Given problem
The material below should be written out in full and exactly; pictures stay out of the copy.

Supplied data

+ + + + +

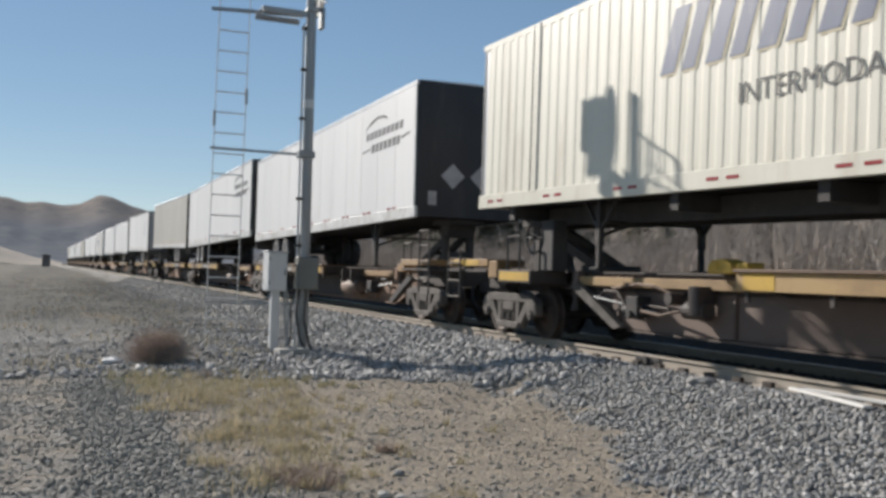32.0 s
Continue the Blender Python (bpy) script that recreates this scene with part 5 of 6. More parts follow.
        end_ladder(car, -0.86, -0.34, 0.60, 1.94, (0.62, 0.95, 1.28, 1.62, 1.92), CAST)
        part("grab_iron", pipe(bmesh.new(), [(-1.2, 0.5, DECK + 0.13), (-1.2, 0.5, DECK + 0.5), (-1.2, 0.95, DECK + 0.5), (-1.2, 0.95, DECK)], 0.016), CHASSIS, car, smooth=True)
        coupler(-0.8, -1, 0.55)
    else:
        bm = bmesh.new()
        slab(bm, -0.62, 0.62, -0.45, 0.45, 0.82, 1.08)
        slab(bm, -1.0, 1.0, 0.22, 0.78, 1.08, 1.2)
        part("articulation", bm, CAST, car, bevel=0.02)
    if left_end:
        y0 = length
        end = part("end_sill", slab(bmesh.new(), -1.3, -0.55, y0 + 0.45, y0 + 2.12, DECK + 0.0, DECK + 0.13), TAN_SILL, car, "scuffed tan end sill", bevel=0.01)
        part("safety_patch", slab(bmesh.new(), -1.305, -1.2995, y0 + 0.8, y0 + 2.0, DECK + 0.012, DECK + 0.12), YELLOW if sill_paint is TAN_SILL else YELLOW_NEW if sill_paint is YELLOW else TAN_SILL, end)
        part("end_box", slab(bmesh.new(), -1.28, -1.0, y0 + 0.1, y0 + 0.45, DECK - 0.2, DECK + 0.1), TAN_SILL, car, bevel=0.015)
        part("end_platform", slab(bmesh.new(), -1.3, 1.3, y0 + 0.5, y0 + 2.0, DECK - 0.1, DECK - 0.055), DARK_SILL, car)
        low_sill = part("low_end_sill", slab(bmesh.new(), -1.3, -0.6, y0 - 1.15, y0 + 0.0, 0.93, 1.14), DARK_SILL, car, bevel=0.01)
        part("safety_patch", slab(bmesh.new(), -1.305, -1.2995, y0 - 1.1, y0 - 0.05, 0.965, 1.115), YELLOW_NEW, low_sill)
        end_ladder(car, y0 + 1.52, y0 + 2.08, 0.60, 1.5, (0.62, 0.92, 1.26), CAST)
        part("grab_iron", pipe(bmesh.new(), [(-1.2, y0 - 0.15, DECK - 0.1), (-1.2, y0 - 0.15, DECK + 0.52), (-1.2, y0 - 0.6, DECK + 0.52), (-1.2, y0 - 0.6, DECK - 0.1)], 0.018), CHASSIS, car, smooth=True)
        drum = tube(bmesh.new(), (-0.98, y0 + 0.42, 1.0), (-0.7, y0 + 0.42, 1.0), 0.15, 14)
        part("air_drum", drum, CAST, car, smooth=True)
        # hand brake: wheel on a housing
        hb = part("hand_brake", slab(bmesh.new(), -1.0, -0.72, y0 - 1.35, y0 - 0.95, DECK - 0.06, DECK + 0.78), CHASSIS, car, "black hand brake housing with wheel", bevel=0.02)
        bm = bmesh.new()
        ring = [(-1.0 + 0.0, y0 - 0.74 + 0.27 * math.cos(a), DECK + 0.5 + 0.27 * math.sin(a)) for a in (2 * math.pi * i / 16 for i in range(17))]
        pipe(bm, ring, 0.022)
        for i in range(0, 16, 4):
            tube(bm, (-1.0, y0 - 0.74, DECK + 0.5), ring[i], 0.014, 5)
        tube(bm, (-1.04, y0 - 0.74, DECK + 0.5), (-0.8, y0 - 0.9, DECK + 0.5), 0.04, 8)
        part("brake_wheel", bm, CHASSIS, hb, smooth=True)
        coupler(y0 + 1.95, 1, 0.5)
    else:
        y0 = length
        bm = bmesh.new()
        slab(bm, -0.62, 0.62, y0 - 0.45, y0 + 0.45, 0.82, 1.08)
        slab(bm, -1.0, 1.0, y0 - 0.78, y0 - 0.22, 1.08, 1.2)
        part("articulation", bm, DARK_SILL, car, bevel=0.02)
        part("bearing_arm", slab(bmesh.new(), -1.12, -0.6, y0 - 1.62, y0 - 0.35, 1.14, 1.33), CAST, car, "dusty side bearing arm at the joint", bevel=0.02)
        part("arm_post", slab(bmesh.new(), -1.14, -1.02, y0 - 1.66, y0 - 1.46, 0.78, 1.14), TAN_SILL if seed % 2 else CAST, car, bevel=0.008)
        bm = bmesh.new()
        pipe(bm, [(-0.95, y0 - 0.55, 0.9), (-1.02, y0 - 0.35, 1.02), (-1.02, y0 + 0.1, 1.0), (-0.95, y0 + 0.35, 0.86)], 0.03)
        part("air_hose", bm, GALV, car, smooth=True)
    # sloping guards beside the trucks
    for y0, d in ((0.0, 1), (length, -1)):
        part("truck_guard", prism(bmesh.new(), [(y0 + d * 1.55, 0.9), (y0 + d * 1.75, 0.98), (y0 + d * 3.0, 0.34), (y0 + d * 2.8, 0.30)], -0.78, -0.66), CHASSIS if d > 0 else CAST, car)
    truck(car, 0.0, sill_paint is DARK_SILL)
    if left_end:
        truck(car, length, sill_paint is DARK_SILL)
    return car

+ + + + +

Result of this exercise
32.0 s
Continue the Blender Python (bpy) script that recreates this scene with part 5 of 6. More parts follow.
        end_ladder(car, -0.86, -0.34, 0.60, 1.94, (0.62, 0.95, 1.28, 1.62, 1.92), CAST)
        part("grab_iron", pipe(bmesh.new(), [(-1.2, 0.5, DECK + 0.13), (-1.2, 0.5, DECK + 0.5), (-1.2, 0.95, DECK + 0.5), (-1.2, 0.95, DECK)], 0.016), CHASSIS, car, smooth=True)
        coupler(-0.8, -1, 0.55)
    else:
        bm = bmesh.new()
        slab(bm, -0.62, 0.62, -0.45, 0.45, 0.82, 1.08)
        slab(bm, -1.0, 1.0, 0.22, 0.78, 1.08, 1.2)
        part("articulation", bm, CAST, car, bevel=0.02)
    if left_end:
        y0 = length
        end = part("end_sill", slab(bmesh.new(), -1.3, -0.55, y0 + 0.45, y0 + 2.12, DECK + 0.0, DECK + 0.13), TAN_SILL, car, "scuffed tan end sill", bevel=0.01)
        part("safety_patch", slab(bmesh.new(), -1.305, -1.2995, y0 + 0.8, y0 + 2.0, DECK + 0.012, DECK + 0.12), YELLOW if sill_paint is TAN_SILL else YELLOW_NEW if sill_paint is YELLOW else TAN_SILL, end)
        part("end_box", slab(bmesh.new(), -1.28, -1.0, y0 + 0.1, y0 + 0.45, DECK - 0.2, DECK + 0.1), TAN_SILL, car, bevel=0.015)
        part("end_platform", slab(bmesh.new(), -1.3, 1.3, y0 + 0.5, y0 + 2.0, DECK - 0.1, DECK - 0.055), DARK_SILL, car)
        low_sill = part("low_end_sill", slab(bmesh.new(), -1.3, -0.6, y0 - 1.15, y0 + 0.0, 0.93, 1.14), DARK_SILL, car, bevel=0.01)
        part("safety_patch", slab(bmesh.new(), -1.305, -1.2995, y0 - 1.1, y0 - 0.05, 0.965, 1.115), YELLOW_NEW, low_sill)
        end_ladder(car, y0 + 1.52, y0 + 2.08, 0.60, 1.5, (0.62, 0.92, 1.26), CAST)
        part("grab_iron", pipe(bmesh.new(), [(-1.2, y0 - 0.15, DECK - 0.1), (-1.2, y0 - 0.15, DECK + 0.52), (-1.2, y0 - 0.6, DECK + 0.52), (-1.2, y0 - 0.6, DECK - 0.1)], 0.018), CHASSIS, car, smooth=True)
        drum = tube(bmesh.new(), (-0.98, y0 + 0.42, 1.0), (-0.7, y0 + 0.42, 1.0), 0.15, 14)
        part("air_drum", drum, CAST, car, smooth=True)
        # hand brake: wheel on a housing
        hb = part("hand_brake", slab(bmesh.new(), -1.0, -0.72, y0 - 1.35, y0 - 0.95, DECK - 0.06, DECK + 0.78), CHASSIS, car, "black hand brake housing with wheel", bevel=0.02)
        bm = bmesh.new()
        ring = [(-1.0 + 0.0, y0 - 0.74 + 0.27 * math.cos(a), DECK + 0.5 + 0.27 * math.sin(a)) for a in (2 * math.pi * i / 16 for i in range(17))]
        pipe(bm, ring, 0.022)
        for i in range(0, 16, 4):
            tube(bm, (-1.0, y0 - 0.74, DECK + 0.5), ring[i], 0.014, 5)
        tube(bm, (-1.04, y0 - 0.74, DECK + 0.5), (-0.8, y0 - 0.9, DECK + 0.5), 0.04, 8)
        part("brake_wheel", bm, CHASSIS, hb, smooth=True)
        coupler(y0 + 1.95, 1, 0.5)
    else:
        y0 = length
        bm = bmesh.new()
        slab(bm, -0.62, 0.62, y0 - 0.45, y0 + 0.45, 0.82, 1.08)
        slab(bm, -1.0, 1.0, y0 - 0.78, y0 - 0.22, 1.08, 1.2)
        part("articulation", bm, DARK_SILL, car, bevel=0.02)
        part("bearing_arm", slab(bmesh.new(), -1.12, -0.6, y0 - 1.62, y0 - 0.35, 1.14, 1.33), CAST, car, "dusty side bearing arm at the joint", bevel=0.02)
        part("arm_post", slab(bmesh.new(), -1.14, -1.02, y0 - 1.66, y0 - 1.46, 0.78, 1.14), TAN_SILL if seed % 2 else CAST, car, bevel=0.008)
        bm = bmesh.new()
        pipe(bm, [(-0.95, y0 - 0.55, 0.9), (-1.02, y0 - 0.35, 1.02), (-1.02, y0 + 0.1, 1.0), (-0.95, y0 + 0.35, 0.86)], 0.03)
        part("air_hose", bm, GALV, car, smooth=True)
    # sloping guards beside the trucks
    for y0, d in ((0.0, 1), (length, -1)):
        part("truck_guard", prism(bmesh.new(), [(y0 + d * 1.55, 0.9), (y0 + d * 1.75, 0.98), (y0 + d * 3.0, 0.34), (y0 + d * 2.8, 0.30)], -0.78, -0.66), CHASSIS if d > 0 else CAST, car)
    truck(car, 0.0, sill_paint is DARK_SILL)
    if left_end:
        truck(car, length, sill_paint is DARK_SILL)
    return car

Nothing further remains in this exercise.